What gross margin should an advertising agency target?
Target gross margins vary by agency type. Creative and strategy-led agencies typically aim for 50% to 60% because their primary cost is senior talent. Media agencies run thinner margins due to high pass-through spend. Performance agencies typically sit between 40% and 55%. Any project delivering below 40% gross margin warrants a pricing review, particularly if it’s a retainer that will repeat over multiple months.
How do you calculate revenue per head in an agency?
Revenue per head is total agency revenue divided by total headcount, including all staff, not just billable roles. A well-run agency typically generates between £80,000 and £120,000 in revenue per head, though this varies by service mix and market. The metric is most useful as a trend indicator: if revenue per head is declining over time, it usually signals under-pricing, over-hiring, or a shift toward lower-value work.
What level of client concentration is considered a risk for an agency?
Any single client representing 30% or more of total revenue is a meaningful business risk. A practical target is to keep any individual client below 20% of revenue and your top three clients below 50% combined.
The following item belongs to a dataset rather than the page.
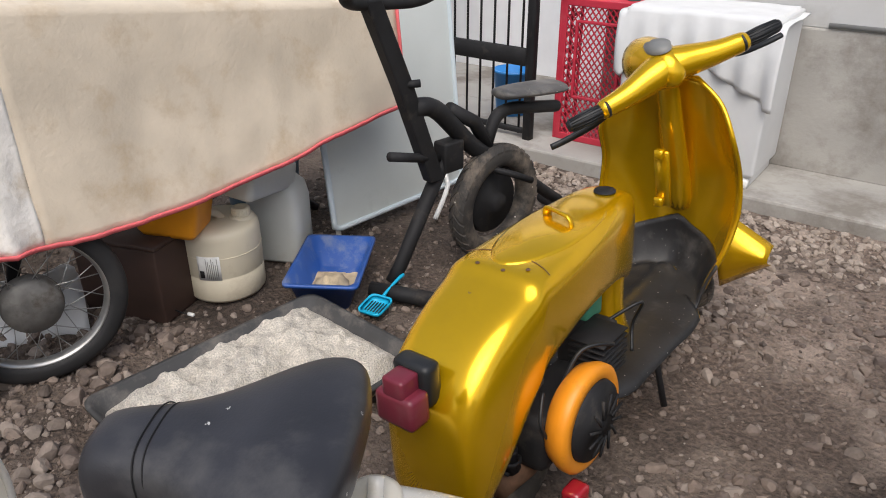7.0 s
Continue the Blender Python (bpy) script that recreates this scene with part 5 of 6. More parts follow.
    for x in (-2.62, -1.75, -0.80):
        part("pillar", tube([(x, -0.075, 0.89), (x + (0.2 if x < -2 else -0.2 if x > -1 else 0.0), -0.18, 1.29)], 0.03, 8), CAR_PAINT, root)
    for x, y in ((0.03, 0.0), (0.03, -W), (-2.35, 0.0), (-2.35, -W)):
        w = part("wheel", tyre_mesh(0.315, 0.085, 0.085, 56, 18), CAR_TYRE, root, m=pose(x, y - 0.07 if y == 0 else y + 0.07, 0.312))
        sgn = 1 if y == 0 else -1
        part("rim", revolve([(0.03, 0.035 * sgn), (0.09, 0.03 * sgn), (0.11, 0.055 * sgn), (0.135, 0.04 * sgn), (0.15, 0.02 * sgn), (0.165, 0.03 * sgn), (0.178, 0.07 * sgn), (0.186, 0.072 * sgn), (0.188, 0.055 * sgn), (0.18, -0.05 * sgn)], 48, "y"), SILVER, w, "silver painted steel rim")
        part("hub_cap", revolve([(0.03, 0.035 * sgn), (0.032, 0.06 * sgn), (0.02, 0.075 * sgn), (0, 0.076 * sgn)], 20, "y"), SILVER, w)
        for k in range(10):
            t = 2 * math.pi * k / 10
            part("rim_slot", revolve([(0.014, 0), (0.012, 0.004), (0, 0.004)], 10, "y"), BLACK_IRON, w, m=pose(0.145 * math.cos(t), 0.032 * sgn - (0.004 if sgn < 0 else 0), 0.145 * math.sin(t), 0, -math.degrees(t), 0) @ Matrix.Diagonal((0.8, 1, 1.25, 1)))
        for k in range(4):
            t = 2 * math.pi * (k + 0.3) / 4
            part("wheel_nut", revolve([(0.009, 0.0), (0.009, 0.016 * sgn), (0.0, 0.02 * sgn)], 6, "y"), STEEL, w, m=pose(0.06 * math.cos(t), 0.035 * sgn, 0.06 * math.sin(t)))
    part("side_marker", box(0.135, 0.022, 0.042, 0.008, 2, (0.552, 0.06, 0.762)), LENS_AMBER, root, "amber side marker lamp")
    part("marker_frame", box(0.15, 0.012, 0.054, 0.006, 2, (0.552, 0.054, 0.762)), GREY_PLASTIC, root)
    # bumper, wrapping round the corner
    def bump_at(p, d):
        n = Vector((-d.y, d.x, 0))
        prof = [(0.0, -0.055), (0.022, -0.05), (0.036, -0.02), (0.036, 0.02), (0.022, 0.05), (0.0, 0.055), (-0.008, 0.05), (-0.008, -0.05)]
        return [(p.x + n.x * a * -1, p.y + n.y * a * -1, 0.565 + b) for a, b in prof]
    path = fillet([(0.60, 0.065, 0), (0.735, 0.055, 0), (0.775, -0.06, 0), (0.79, -0.75, 0), (0.775, -W + 0.06, 0), (0.735, -W - 0.055, 0), (0.60, -W - 0.06, 0)], 0.08, 5)
    rings = []
    for i, p in enumerate(path):
        d = (path[min(i + 1, len(path) - 1)] - path[max(i - 1, 0)]).normalized()
        rings.append(bump_at(p, d))
    part("bumper", loft(rings), CHROME, root, "chrome front bumper with worn plating", sub=1)
    # front end: dark recess, grille bars, chrome surround, lamps
    part("grille_panel", leaning(box(0.03, W - 0.03, 0.26, 0.01, 1, (0.742, -W / 2, 0.745))), BLACK_IRON, root)
    sur = fillet([(0.762, 0.0, 0.862), (0.777, -W / 2, 0.872), (0.762, -W, 0.862), (0.762, -W + 0.03, 0.63), (0.772, -W / 2, 0.62), (0.762, -0.03, 0.63)], 0.05, 4, closed=True)
    part("grille_surround", leaning(tube(sur, 0.014, 8, closed=True)), CHROME, root, "chrome grille surround")
    for k in range(9):
        part("grille_bar", leaning(box(0.022, W - 0.06, 0.009, 0.002, 1, (0.762, -W / 2, 0.645 + 0.025 * k))), SILVER if k % 3 == 1 else BLACK_PAINT, root)
    for k in range(14):
        part("grille_upright", leaning(box(0.014, 0.008, 0.20, 0.002, 1, (0.76, -0.08 - 0.1 * k, 0.745))), BLACK_PAINT, root)
    part("valance", box(0.05, W - 0.12, 0.2, 0.02, 2, (0.70, -W / 2, 0.46)), CAR_PAINT, root)
    return root


car()


# ---- trays, jugs and scoop ----
def tray_shell(sx, sy, h, flare, wall=0.006, rim=0.015, r=0.06):
    """Open tray with flared sides, rounded corners and a turned rim."""
    def ring(dx, z):
        return [(p.x, p.y, z) for p in fillet([(-sx / 2 - dx, -sy / 2 - dx, 0), (sx / 2 + dx, -sy / 2 - dx, 0), (sx / 2 + dx, sy / 2 + dx, 0), (-sx / 2 - dx, sy / 2 + dx, 0)], r, 5, closed=True)]
    return loft([ring(-flare, 0.0), ring(0, h), ring(rim, h), ring(rim, h - 0.012), ring(rim - 0.005, h - 0.012), ring(rim - 0.006, h - 0.004), ring(-wall, h - 0.003), ring(-flare - wall, wall)])


t = thing("mixing_tray", pose(-1.69, 2.395, 0.0, 0, 0, 3), "shallow black plastic tray heaped with white granules", "tray")
part("tray_wall", tray_shell(0.575, 0.84, 0.10, 0.03), TRAY_BLACK, t)


def sand(s, q):
    x, y = lerp(-0.275, 0.275, s), lerp(-0.407, 0.407, q)
    e = min(1, min(s, 1 - s) / 0.12) * min(1, min(q, 1 - q) / 0.1)
    n = 0.03 * noise.noise((x * 7, y * 7, 2.0)) + 0.03 * noise.noise((x * 15, y * 15, 7.0)) - 0.022 * max(0.0, noise.noise((x * 22, y * 22, 3.0)) - 0.25) * 2 + 0.012 * noise.noise((x * 42, y * 42, 1.0))
    return (x, y, 0.045 + e * (0.055 + 0.03 * math.exp(-((x + 0.08) ** 2 + (y - 0.1) ** 2) / 0.08) + n))


part("sand", grid(sand, 90, 120), SAND, t, "white litter sand heaped and pitted")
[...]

High client concentration affects more than financial stability: it shapes staffing decisions, pricing confidence, and the agency’s ability to push back on scope creep or unreasonable demands.
What is the difference between agency operational metrics and client-facing metrics?
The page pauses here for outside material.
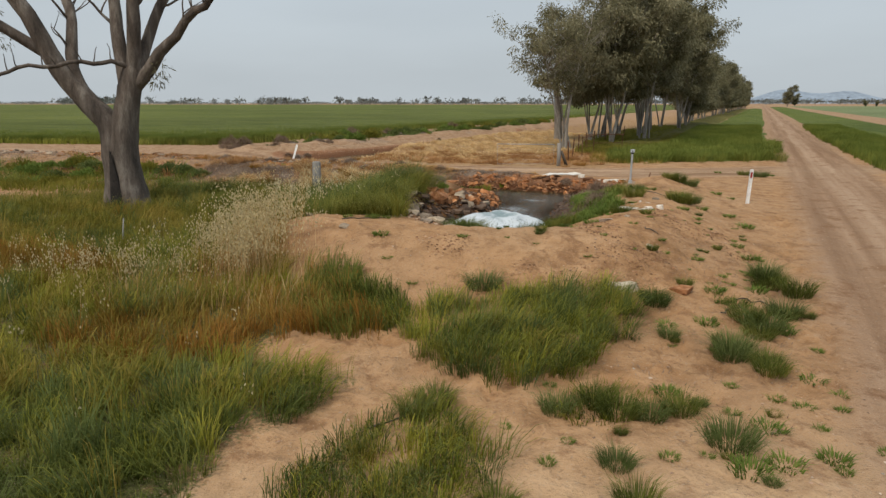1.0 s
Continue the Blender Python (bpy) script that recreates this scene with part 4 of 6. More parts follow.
clumps("meadow_grass", sow(MEADOW, 9, 70, lambda x, y, r: (y > 9.8) & (fbm(x, y, 0.55, 3, 71) + 0.4 * clumpy(x, y) > 0.05)), 30, 0.18, 0.44, 0.008, 1.3, GRASS_GOLD, "yellowing grass mixed through the meadow", droop=0.35)
clumps("meadow_grass", sow(MEADOW, 7, 72, lambda x, y, r: clumpy(x + 4, y) > -0.1), 9, 0.14, 0.55, 0.006, 0.4, GRASS_GOLD, "thin seeding stalks above the meadow grass", droop=0.2)
clumps("meadow_grass", sow(MEADOW, 5, 4, lambda x, y, r: (clumpy(x, y) > 0.0) & (brown_zone(x, y) < 0.6)), 46, 0.16, 0.48, 0.008, 1.1, GRASS_BLUE, "taller blue-green grass standing out of the meadow", droop=0.3)
clumps("levee_grass", sow(LEVEE_GREEN, 24, 5), 46, 0.17, 0.55, 0.007, 1.6, GRASS_LEVEE, "tall dense green grass on the channel levee", droop=0.75, sway=0.6)
clumps("levee_grass", sow(LEVEE_GREEN, 14, 56, lambda x, y, r: fbm(x, y, 0.7, 3, 57) + 0.5 * step(1.0, 0.2, line_dist(x, y, LEVEE_EDGE)) > 0.15), 46, 0.18, 0.58, 0.006, 1.6, GRASS_OLIVE, "yellow-green grass bending over on the levee", droop=0.85, wind=(0.6, -0.35))
clumps("levee_grass", sow(LEVEE_GREEN, 10, 6, lambda x, y, r: (clumpy(x, y) > -0.1) & (line_dist(x, y, LEVEE_EDGE) > 0.45)), 40, 0.17, 0.74, 0.006, 1.2, GRASS_BLUE, "taller blue-green stalks standing on the levee", droop=0.5, sway=0.45)
clumps("levee_grass", sow(LEVEE_GREEN, 5, 58, lambda x, y, r: fbm(x, y, 0.8, 3, 59) > 0.0), 36, 0.16, 0.66, 0.006, 1.4, GRASS_GOLD, "fading gold-green grass lying over on the levee", droop=0.7, sway=0.6)
# Darker clumps put the shade at the levee's foot into the blade colour.
clumps("levee_grass", sow(LEVEE_GREEN, 14, 55, lambda x, y, r: y < 19.2 + 0.8 * fbm(x, y, 0.8, 2, 54)), 44, 0.16, 0.56, 0.006, 1.3, GRASS_DEEP, "dark green grass, darkened for shade, at the levee's foot", droop=0.6, sway=0.5)
EDGE_CLUMP = [(-1.3, 12.3), (-0.5, 12.0), (0.2, 12.4), (0.05, 13.4), (-0.6, 14.2), (-1.3, 14.0), (-1.6, 13.2)]
clumps("meadow_grass", sow(EDGE_CLUMP, 26, 64), 50, 0.15, 0.46, 0.008, 0.7, GRASS_DEEP, "dark green grass clump at the mound's foot", droop=0.35)


def seed_heads(name, x, y, rng, height, stem_mat, head_mat, label):
    """Wild oats: thin stalks with a spray of pale hanging spikelets."""
    n = len(x)
    z = ground_z(x, y)
    v1, f1 = blades(x, y, z, height, 0.006, 0.25, rng, 0.6)
    tips = v1.reshape(n, 5, 3)[:, 4]
    k = 11
    off = rng.normal(size=(n, k, 3)) * np.array([0.045, 0.045, 0.08])
    p = (tips[:, None] + off - np.array([0, 0, 0.05])).reshape(-1, 3)
    a = rng.uniform(0, 6.28, len(p))
    side = np.stack([np.cos(a), np.sin(a), np.zeros(len(p))], 1) * 0.011
    down = np.stack([rng.normal(size=len(p)) * 0.01, rng.normal(size=len(p)) * 0.01, np.full(len(p), -0.042)], 1)
    v2 = np.stack([p, p + down * 0.5 + side, p + down, p + down * 0.5 - side], 1).reshape(-1, 3)
    q = np.arange(len(p))[:, None] * 4
    f2 = np.concatenate([q + np.array([[0, 1, 2]]), q + np.array([[0, 2, 3]])], 1).reshape(-1, 3)
    tagged(new(name, mesh_from(name, v1, f1, stem_mat)), label, "grass", kind="stuff")
    tagged(new(name, mesh_from(name, v2, f2, head_mat)), label, "grass", kind="stuff")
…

Operational metrics measure the health of the agency as a business: utilisation rate, gross margin, revenue per head, debtor days, and new business pipeline. Client-facing metrics measure the performance of the work delivered: business outcomes like revenue and customer acquisition cost, marketing effectiveness like conversion rates and brand awareness, and channel performance like click-through rates and cost per acquisition. Most agencies report heavily on the third category and underreport on the first two.